The best way to contact me for talk about translation and other works is at dragonchild12@gmail.com , and I'd be happy to talk it over via email!
Yes! We've actually got a pretty significant update coming. After a few playtests, we found the original version lacked a strong identity, but there was a lot of interest in a version with GMless play as an option. We've revamped some stuff, to allow adventures to be run totally GMless - you still CAN GM the system, but it won't be required. We're hoping to have the new version soon, with 6 races (and 24 classes!) shortly, as well as two GMless adventures to go with it, and more to come after.
- My hope was that players would be adults and share unity cooperatively. I'll probably include some lines about how you should agree as a group how unity is spent.
I think beyond just one play being greedy, some players are just naturally very, very reluctant to use up resources, especially from a group resource pool.
- I do plan on re-examining how healing works in an upbeat world full of magic. I also don't want to upset the balance of the system so I'm being a bit careful about it.

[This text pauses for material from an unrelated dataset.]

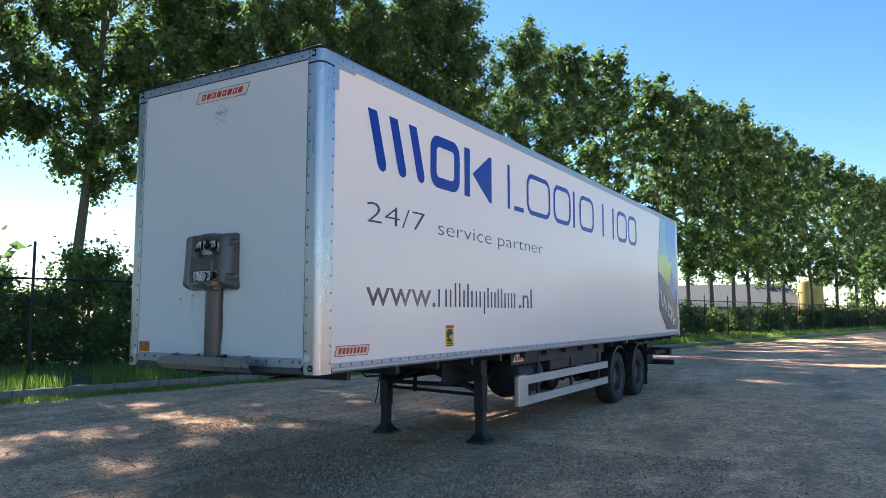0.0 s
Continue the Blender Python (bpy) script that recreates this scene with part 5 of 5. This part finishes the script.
def wheel(s, y):
    c = Matrix.Translation((s * 0.80, y, 0.50)) @ Matrix.Rotation(radians(90 * s), 4, 'Y')
    bm = bmesh.new()
    prof = [(0.30, 0.02), (0.33, 0.0), (0.42, -0.005), (0.475, 0.015), (0.495, 0.05), (0.50, 0.09), (0.488, 0.093), (0.488, 0.107), (0.50, 0.11), (0.50, 0.165), (0.488, 0.168), (0.488, 0.182), (0.50, 0.185), (0.50, 0.24), (0.488, 0.243), (0.488, 0.257), (0.50, 0.26), (0.495, 0.30), (0.475, 0.335), (0.42, 0.355), (0.33, 0.35), (0.30, 0.33)]
    lathe(bm, prof, c, 48, True)
    e = part("wheel", bm, RUBBER, trailer, "dusty black tyre on a dark steel rim", True)
    bm = bmesh.new()
    lathe(bm, [(0.30, 0.02), (0.29, 0.34), (0.27, 0.325), (0.255, 0.23), (0.19, 0.21), (0.16, 0.23), (0.14, 0.27), (0.0, 0.275)], c, 36)
    rim = part("rim", bm, RIM, e, "", True)
    for i in range(10):
        a = i * math.pi / 5
        bm = bmesh.new()
        lathe(bm, [(0.016, 0), (0.015, 0.03), (0, 0.032)], c @ Matrix.Translation((0.17 * math.cos(a), 0.17 * math.sin(a), 0.215)), 8)
        part("wheel_nut", bm, BOLT, rim)
    for i in range(8):
        a = i * math.pi / 4 + 0.3
        bm = bmesh.new()
        lathe(bm, [(0.024, 0), (0.024, 0.003), (0, 0.003)], c @ Matrix.Translation((0.225 * math.cos(a), 0.225 * math.sin(a), 0.2235)), 10)
        part("vent_hole", bm, HOLE, rim)


def axle_group():
    for y in (9.08, 10.55):
        for s in (1, -1):
            wheel(s, y)
            bm = bmesh.new()
            rows = []
            for i in range(15):
                a = radians(-8 + 196 * i / 14)
                r = 0.60
                rows.append([bm.verts.new((s * x, y - r2 * math.cos(a), 0.52 + r2 * math.sin(a))) for x, r2 in ((0.76, r), (1.175, r), (1.19, r - 0.03), (1.19, r - 0.035), (1.17, r - 0.012), (0.76, r - 0.012))])
            for a, b in zip(rows, rows[1:]):
                for j in range(6):
                    k = (j + 1) % 6
                    bm.faces.new((a[j], a[k], b[k], b[j]))
            part("mudguard", bm, MUD, trailer, "black plastic mudguard over the wheel", True)
        bm = bmesh.new()
        tube(bm, [(-0.85, y, 0.50), (0.85, y, 0.50)], 0.07, 14)
        part("axle", bm, CHASSIS, trailer)
        for s in (1, -1):
            part("air_spring", boxed(s * 0.5 - 0.12, s * 0.5 + 0.12, y + 0.2, y + 0.45, 0.52, 0.80, 0.05, 3), RUBBER, trailer)
            bm = bmesh.new()
            box(bm, s * 0.5 - 0.05, s * 0.5 + 0.05, y - 0.6, y + 0.5, 0.44, 0.53, 0.01, 1)
            part("trailing_arm", bm, CHASSIS, trailer)
        for s in (1, -1):
            if y > 10:
                bm = bmesh.new()
                box(bm, *sorted((s * 0.78, s * 1.16)), y + 0.62, y + 0.63, 0.18, 0.75)
                part("mud_flap", bm, RUBBER, trailer)


axle_group()


def under_boxes():
    # tank, locker, rear gear
    bm = bmesh.new()
    prof = [(0.0, 0.0), (0.20, 0.0), (0.27, 0.03), (0.30, 0.09), (0.30, 0.85), (0.27, 0.92), (0.20, 0.95), (0.0, 0.95)]
    lathe(bm, prof, Matrix.Translation((0.78, 4.62, 0.82)) @ Matrix.Rotation(radians(-90), 4, 'X'), 32)
    part("air_tank", bm, CHASSIS, trailer, "dark round tank under the floor", True)
    bm = boxed(0.62, 1.10, 5.7, 8.2, 0.86, 1.19, 0.012, 1)
    part("locker", bm, CHASSIS, trailer, "dark locker box under the floor")
    bm = boxed(-1.10, -0.62, 4.8, 8.2, 0.86, 1.19, 0.012, 1)
    part("locker", bm, CHASSIS, trailer)
    bm = boxed(1.09, 1.115, 4.25, 8.3, 1.02, 1.215, 0.004, 1)
    part("side_valance", bm, CHASSIS, trailer)
    s = flat("maker_mark", [(4.30, 1.06), (4.66, 1.06), (4.60, 1.165), (4.38, 1.165)], on_side(1.116), CREAM, trailer, "small pale sticker with plain red bars")
    for i in range(3):
        flat("red_bar", rect(4.37 + 0.085 * i, 4.435 + 0.085 * i, 1.08, 1.135), on_side(1.118), REDV, s)
    for y in (7.0, 9.8):
        bm = bmesh.new()
        lathe(bm, [(0.03, 0), (0.028, 0.012), (0, 0.014)], on_side(1.115) @ Matrix.Translation((y, 1.17, 0)), 16)
        part("marker_lamp", bm, CREAM, trailer)
    part("light_bar", boxed(-1.2, 1.2, 13.25, 13.40, 0.72, 0.90, 0.01, 1), CHASSIS, trailer)
    part("underrun_bar", boxed(-1.18, 1.18, 13.62, 13.74, 0.46, 0.58, 0.01, 1), CHASSIS, trailer, "dark underrun bar behind the wheels")
    for s in (1, -1):
        part("underrun_arm", boxed(s * 0.62 - 0.05, s * 0.62 + 0.05, 13.1, 13.62, 0.50, 1.0, 0.01, 1), CHASSIS, trailer)
        part("tail_lamp", boxed(*sorted((s * 0.75, s * 1.15)), 13.40, 13.46, 0.75, 0.87, 0.01, 1), REDP, trailer)
    part("tail_lift_frame", boxed(-1.1, 1.1, 12.2, 13.2, 0.78, 0.86, 0.01, 1), CHASSIS, trailer)


under_boxes()

# ---- other vehicles and buildings round the yard ----
def parked_trailer(paint, label):
    """A box trailer at the origin, its rear doors facing -y."""
    e = thing("parked_trailer", label, "trailer", "parked trailers")
    part("box_body", boxed(-1.25, 1.25, 0.06, 13.4, 1.2, 4.05, 0.03, 2), paint, e)
    for s in (1, -1):
        d = part("rear_door", boxed(*sorted((s * 0.015, s * 1.20)), 0.0, 0.06, 1.28, 3.97, 0.012, 1), paint, e)
        for x in (0.16, 0.34):
            bm = bmesh.new()
            tube(bm, [(s * x, -0.035, 1.15), (s * x, -0.035, 4.0)], 0.017, 8)
            part("lock_bar", bm, BOLT, d)
        for z in (1.6, 2.3, 3.0, 3.7):
            part("hinge", boxed(*sorted((s * 1.06, s * 1.23)), -0.02, 0.0, z - 0.04, z + 0.04, 0.004, 1), BOLT, d)
        part("rear_post", boxed(*sorted((s * 1.205, s * 1.27)), -0.01, 0.10, 1.1, 4.06, 0.006, 1), ALU, e)
        for y in (9.8, 11.1, 12.4):
            bm = bmesh.new()
            lathe(bm, [(0.0, 0.0), (0.30, 0.02), (0.46, 0.0), (0.50, 0.05), (0.50, 0.30), (0.46, 0.35), (0.0, 0.32)], Matrix.Translation((s * 0.8, 13.4 - y + 0.2, 0.5)) @ Matrix.Rotation(radians(90 * s), 4, 'Y'), 24)
            part("wheel", bm, RUBBER, e)
        part("landing_leg", boxed(*sorted((s * 0.72, s * 0.86)), 10.6, 10.75, 0.0, 1.2, 0.01, 1), CHASSIS, e)
    part("header", boxed(-1.27, 1.27, -0.012, 0.10, 3.98, 4.10, 0.01, 1), ALU, e)
    part("bumper", boxed(-1.2, 1.2, 0.02, 0.14, 0.45, 0.57, 0.01, 1), CHASSIS, e)
    part("chassis", boxed(-0.55, 0.55, 0.2, 13.2, 0.8, 1.2), CHASSIS, e)
    part("vent_mark", boxed(-1.02, -0.82, -0.012, 0.0, 3.62, 3.82), GREYV, e)
    return e


def park():
    white = parked_trailer(SIDE, "white box trailer with closed rear doors, parked across the yard")
    red = parked_trailer(REDPAINT, "dark red box trailer parked beyond the white ones")
    white.matrix_basis = Matrix.Translation((9.35, 30.6, 0))
    red.matrix_basis = Matrix.Translation((13.0, 80.0, 0))
    for x, y in ((13.3, 31.4), (17.6, 30.8), (33.5, 45.0), (37.7, 45.5), (42, 44.6)):
        copy_thing(white, Matrix.Translation((x, y, 0)))


park()


def barn():
    e = thing("farm_shed", "low shed with a long grey corrugated roof beyond the trees", "building")
    y0, z0 = 118.0, 0.0
    x0, x1 = -33.0, -1.75
    part("wall", boxed(x0 + 0.5, x1 - 0.5, y0 + 1.0, y0 + 24.0, z0 - 1.0, z0 + 3.2), BARNW, e)
    bm = bmesh.new()
    n = 150
    lo, hi = [], []
    for i in range(n + 1):
        x = x0 + (x1 - x0) * i / n
        d = 0.035 * (i % 2)
        lo.append(bm.verts.new((x, y0, z0 + 2.9 + d)))
        hi.append(bm.verts.new((x - 4.2 * i / n, y0 + 12.5, z0 + 7.0 + d)))
    for i in range(n):
        bm.faces.new((lo[i], lo[i + 1], hi[i + 1], hi[i]))
    part("roof", bm, ROOFT, e)
    s = thing("silo", "yellow round silo beside the shed", "silo", at=(-1.1, 112, 0))
    bm = bmesh.new()
    lathe(bm, [(1.7, -0.5), (1.7, 6.2), (1.5, 6.5), (0, 6.9)], Matrix(), 28)
    part("shell", bm, SILO, s, "", True)
    for z in (1.5, 3.2, 4.9):
        bm = bmesh.new()
        lathe(bm, [(1.70, z), (1.76, z + 0.02), (1.76, z + 0.10), (1.70, z + 0.12)], Matrix(), 28)
        part("hoop", bm, SILO, s)


barn()


def distant_trees():
    """Woods on the horizon beyond the hedge and behind the yard."""
    rng = random.Random(40)
    c, r = [], []
    for k in range(60):
        a = radians(70 + 95 * k / 60 + rng.uniform(-0.6, 0.6))
        d = rng.uniform(120, 165)
        h = rng.uniform(6.5, 12.5) if k % 4 else rng.uniform(4, 7)
        for q in range(9):
            z = h * (0.15 + 0.85 * q / 8)
            c.append((d * math.cos(a) + rng.uniform(-1, 1), d * math.sin(a) + rng.uniform(-1, 1), z + 0.4))
            r.append((1.9 if q else 1.2) * (1.25 - 0.85 * q / 8))
    v, f = leaf_cloud(c, r, 26000, 0.38, 41, 1.0)
    tagged(raw("far_woods", v, f, LEAF), "distant row of small dark trees on the horizon", "trees", "", "stuff")
    c, r = [], []
    for k in range(110):
        a = radians(-200 + 255 * k / 110)
        d = rng.uniform(90, 120)
        h = rng.uniform(6, 10)
        for q in range(6):
            c.append((d * math.cos(a) + 20 + rng.uniform(-2, 2), d * math.sin(a) + rng.uniform(-2, 2), h * (0.1 + 0.8 * q / 5)))
            r.append(2.6 * (1.2 - 0.7 * q / 5))
    v, f = leaf_cloud(c, r, 16000, 0.8, 42, 1.0)
    tagged(raw("woods_round_yard", v, f, LEAF), "line of trees round the far side of the yard", "trees", "", "stuff")


distant_trees()


def loose_stones():
    """Gravel and grit lying on the yard near the trailer."""
    rng = np.random.RandomState(12)
    n = 96000
    x = np.where(rng.rand(n) < 0.75, rng.uniform(-4.0, 4.0, n), rng.normal(0, 4.0, n))
    y = np.where(rng.rand(n) < 0.75, 0.7 + 3.6 * rng.rand(n), -2.5 + 11 * rng.rand(n))
    s = 0.0026 + 0.0115 * rng.rand(n) ** 3.4
    ring = np.arange(5) * 2 * np.pi / 5
    verts, faces = [], []
    for i in range(n):
        if noise.noise(Vector((x[i] * 1.3, y[i] * 1.3, 5))) < rng.uniform(-0.45, 0.15):
            continue
        a = ring + rng.uniform(0, 6.28)
        r = s[i] * rng.uniform(0.65, 1.35, 5)
        k = len(verts)
        for q in range(5):
            verts.append((x[i] + 1.25 * r[q] * math.cos(a[q]), y[i] + r[q] * math.sin(a[q]), -0.006))
        for q in range(3):
            b = 2 * math.pi * q / 3 + a[0]
            verts.append((x[i] + 0.5 * s[i] * math.cos(b), y[i] + 0.5 * s[i] * math.sin(b), -0.002 + s[i] * rng.uniform(0.55, 1.05)))
        faces += [tuple(k + w for w in f) for f in ((5, 6, 7), (0, 1, 5), (1, 6, 5), (1, 2, 6), (2, 3, 6), (3, 7, 6), (3, 4, 7), (4, 0, 5), (4, 5, 7))]
    tagged(raw("loose_gravel", verts, faces, STONE), "scattered grey gravel and grit on the yard", "gravel", "", "stuff")
    bm = bmesh.new()
    tube(bm, [(-2.55, 3.3, 0.012), (-2.46, 3.26, 0.012), (-2.34, 3.24, 0.014), (-2.31, 3.28, 0.03)], 0.005, 6)
    t = part("twig", bm, BARK)
    tagged(t, "short dark twig lying on the gravelly ground", "twig")


loose_stones()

It might have been just the type of game I ran, but I keep having problems in my Blades game where players just don't have time to actually do downtime stuff, because they have to keep up with healing and stress reduction, which feels like a really cool aspect is being pushed aside.
- Effect, positioning, and scale with regard to Big Things is already something I'm stumbling my way through actually. You can see it in the Mage's "Explosion!" special ability. I don't know what the answer is yet but it's on my radar for sure. That being said, I would prefer the solution to be simple and scalable. I think part of it will be just encouraging GMs look at and use encounter clocks in a particular way. I've run a few sessions of Scum & Villainy with Giant Space Monsters that worked out pretty good with clever use of clocks.

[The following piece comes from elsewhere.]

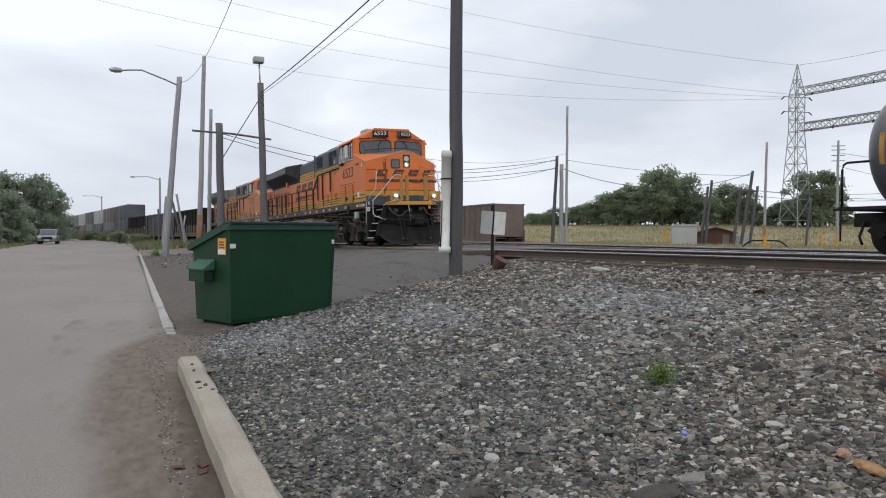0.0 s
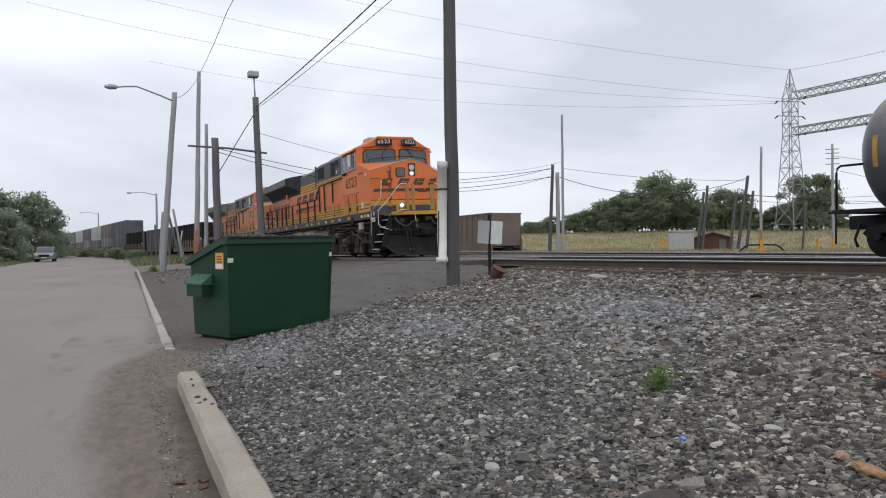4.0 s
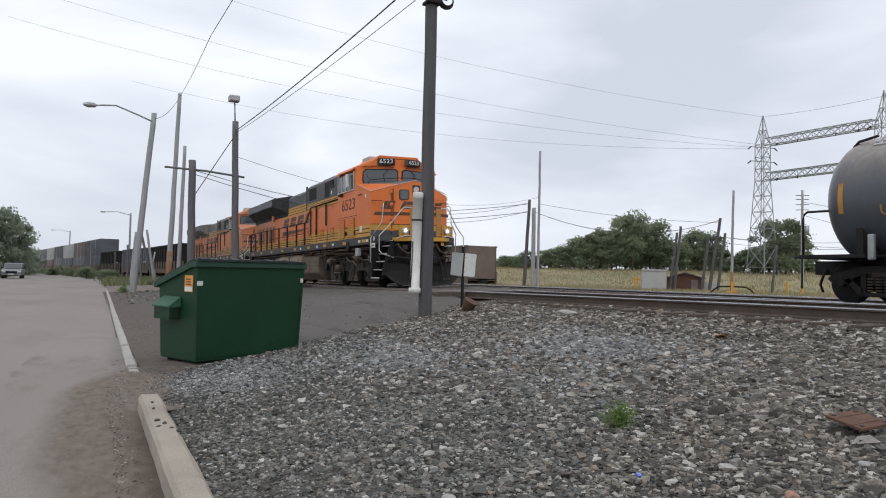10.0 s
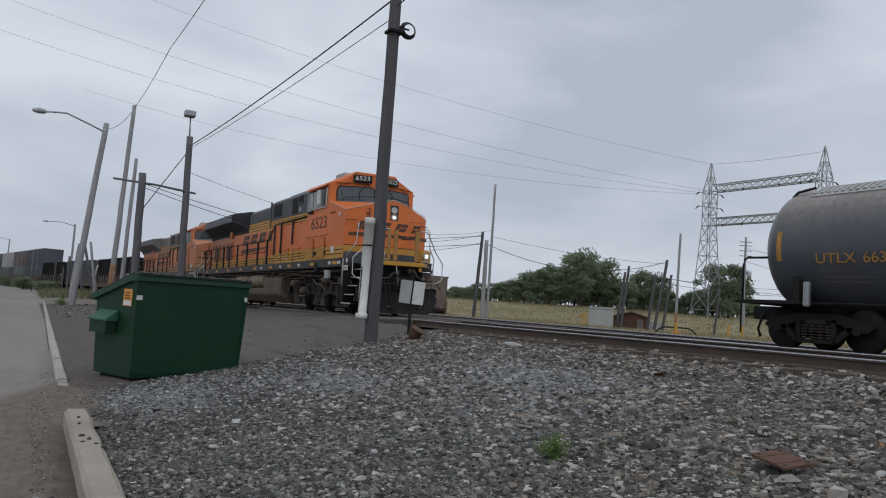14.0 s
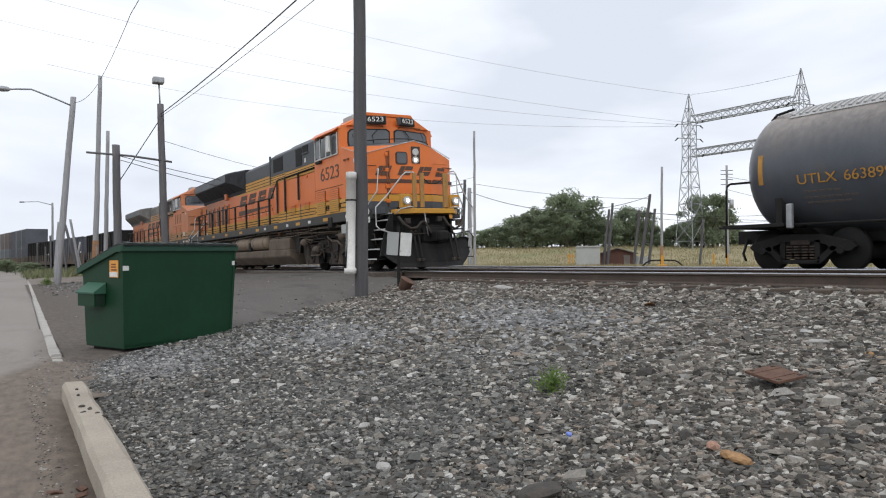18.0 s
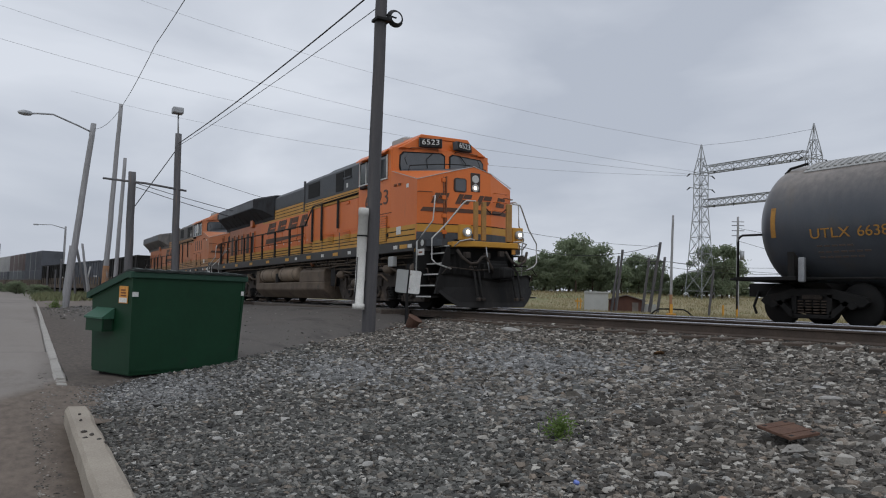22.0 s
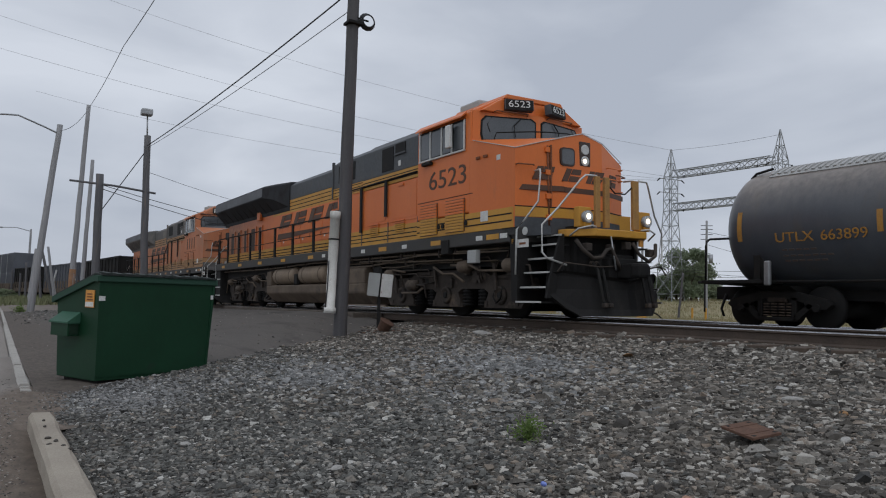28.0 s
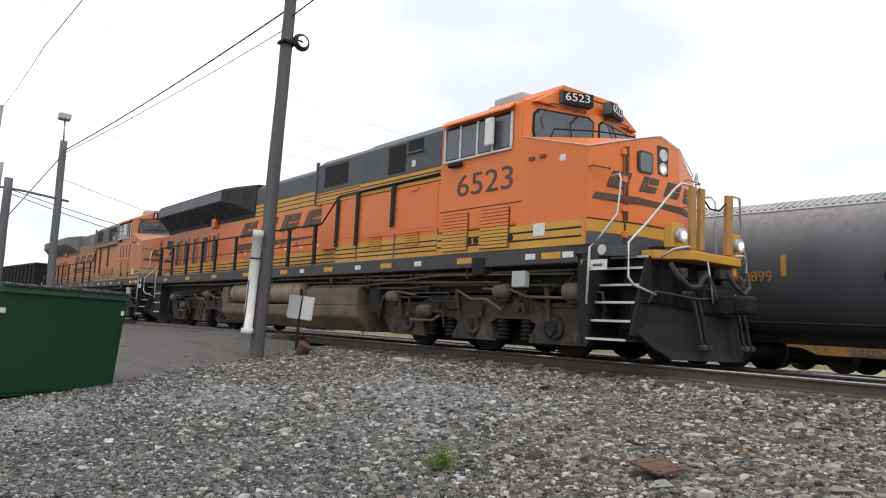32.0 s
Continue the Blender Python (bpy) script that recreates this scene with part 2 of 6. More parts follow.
    "pole_tar": mat("dark_tarred_pole", (0.07, 0.068, 0.073), (0.105, 0.1, 0.102), 1.4, 0.7, bump=0.006, fine=40, stretch=(6, 6, 0.5), stain=(0.13, 0.115, 0.11), stain_scale=1.2, stain_cut=0.56),
    "tank_top": mat("pale_dust_steel", (0.46, 0.46, 0.45), (0.36, 0.36, 0.35), 2.0, 0.6),
    "rust": mat("rusty_iron", (0.16, 0.06, 0.03), (0.24, 0.1, 0.05), 6.0, 0.9, bump=0.003),
    "lamp_well": mat("dark_lamp_recess", (0.05, 0.035, 0.03), (0.07, 0.05, 0.04), 3.0, 0.6),
    "plow": mat("scuffed_black_steel", (0.011, 0.0105, 0.0105), (0.02, 0.019, 0.018), 3.0, 0.6, spec=0.2, stain=(0.038, 0.034, 0.03), stain_scale=3.0, stain_cut=0.58, stretch=(1, 1, 0.4)),
    "rust_dark": mat("old_brown_rust", (0.1, 0.054, 0.038), (0.145, 0.083, 0.056), 9.0, 0.9, bump=0.003),
    "brown_car": mat("rusty_brown_car", (0.14, 0.108, 0.092), (0.19, 0.15, 0.13), 0.8, 0.85, stain=(0.2, 0.16, 0.13), stain_scale=0.5, stain_cut=0.6),
    "leaf": mat("tree_leaves", (0.23, 0.275, 0.175), (0.28, 0.325, 0.21), 0.5, 0.8, vary=0.15),
    # the tree leaf colour again, lightened to paint in distance haze
    "leaf_pale": mat("hazed_leaves", (0.29, 0.34, 0.25), (0.35, 0.4, 0.3), 0.5, 0.8, vary=0.12),
    "weed": mat("weed_leaves", (0.15, 0.225, 0.06), (0.2, 0.29, 0.085), 3.0, 0.7),
    "bark": mat("tree_bark", (0.09, 0.07, 0.055), (0.14, 0.11, 0.09), 3.0, 0.9),
    "hut": mat("grey_cabinet_paint", (0.42, 0.43, 0.42), (0.35, 0.36, 0.35), 1.0, 0.6),
    "brick_red": mat("dark_red_boards", (0.085, 0.04, 0.032), (0.12, 0.06, 0.045), 2.0, 0.85),
    "roofing": mat("grey_roofing", (0.15, 0.13, 0.12), (0.2, 0.18, 0.16), 2.0, 0.9),
    "rubber": mat("tyre_rubber", (0.02, 0.02, 0.02), (0.03, 0.03, 0.03), 5.0, 0.85),
    "car_paint": mat("grey_car_paint", (0.2, 0.215, 0.22), (0.24, 0.255, 0.26), 1.0, 0.35, 0.3),
    "lamp_on": glow("lit_headlight", (1.0, 0.8, 0.55), 5.0),
    "radiator": mat("dusty_radiator_screen", (0.16, 0.17, 0.185), (0.12, 0.125, 0.135), 1.5, 0.6, stain=(0.2, 0.2, 0.2), stain_scale=0.9, stain_cut=0.6),
    "nose_top": mat("antiglare_grey_paint", (0.11, 0.11, 0.115), (0.15, 0.145, 0.14), 1.5, 0.7),
}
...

Honestly, just saying "This is a 4-clock health monster, each effect is +1 tick" would help a lot. Guidelines on that is something I've constantly struggled with running Blades, it never felt like I was doing it "right" or in a real satisfying way. Even when a player asks to "Fight as well as a small gang" against a master assassin, it's not really clear what that should *mean*.
Random catch re-reading: The mage has an ability called "artificer", would it make sense to call it "Enchanter" or something similiar, so it doesn't share a name with a playbook?
Hi! This game seems pretty neat, and I just had some thoughts reading it:
-Am I correct in assuming that a "rotating cast" is less of an expectation as it is with Blades in the Dark, where characters can be expected to be jailed or killed?
-Would some mechanic to prevent one player from "hogging" unity make sense? What if you could only spend it from another? An affiliate spending 2 unity to avoid a 3 harm dragon's breath is OK... an Aegis spending it to deflect the dragon's breath on the affiliate is way cooler!
-The Aegis really seems to be starving for load, especially if armor costs load, to the point where Walking Arsenal seems near mandatory.
-It would be cool to see a bit more flexibility in some of the equipment options. Imagine an Affiliate who's dressed in knightly garb with their sword, or a priest carrying a holy weapon. The Tactician and Whisper also seem to lack any real weapon, although I think it's intended more are added?
-Are you changing up any of the downtime resting/healing rules at all? They've consistently been one of the most frustrating parts about Blades, and may not be as appropriate for a game that from what I can tell isn't meant to feel as gritty and hopeless as Blades.
-Likewise, I'd be interested in seeing a re-examining of effect and positioning: blades doesn't handle big monsters well, I don't think. Band of Blades makes some strides here, but it's one of the biggest places I feel like there's been room for improvement, and really important if there are dragons and stuff.
Overall, it looks very cool and I'm excited to see what comes next!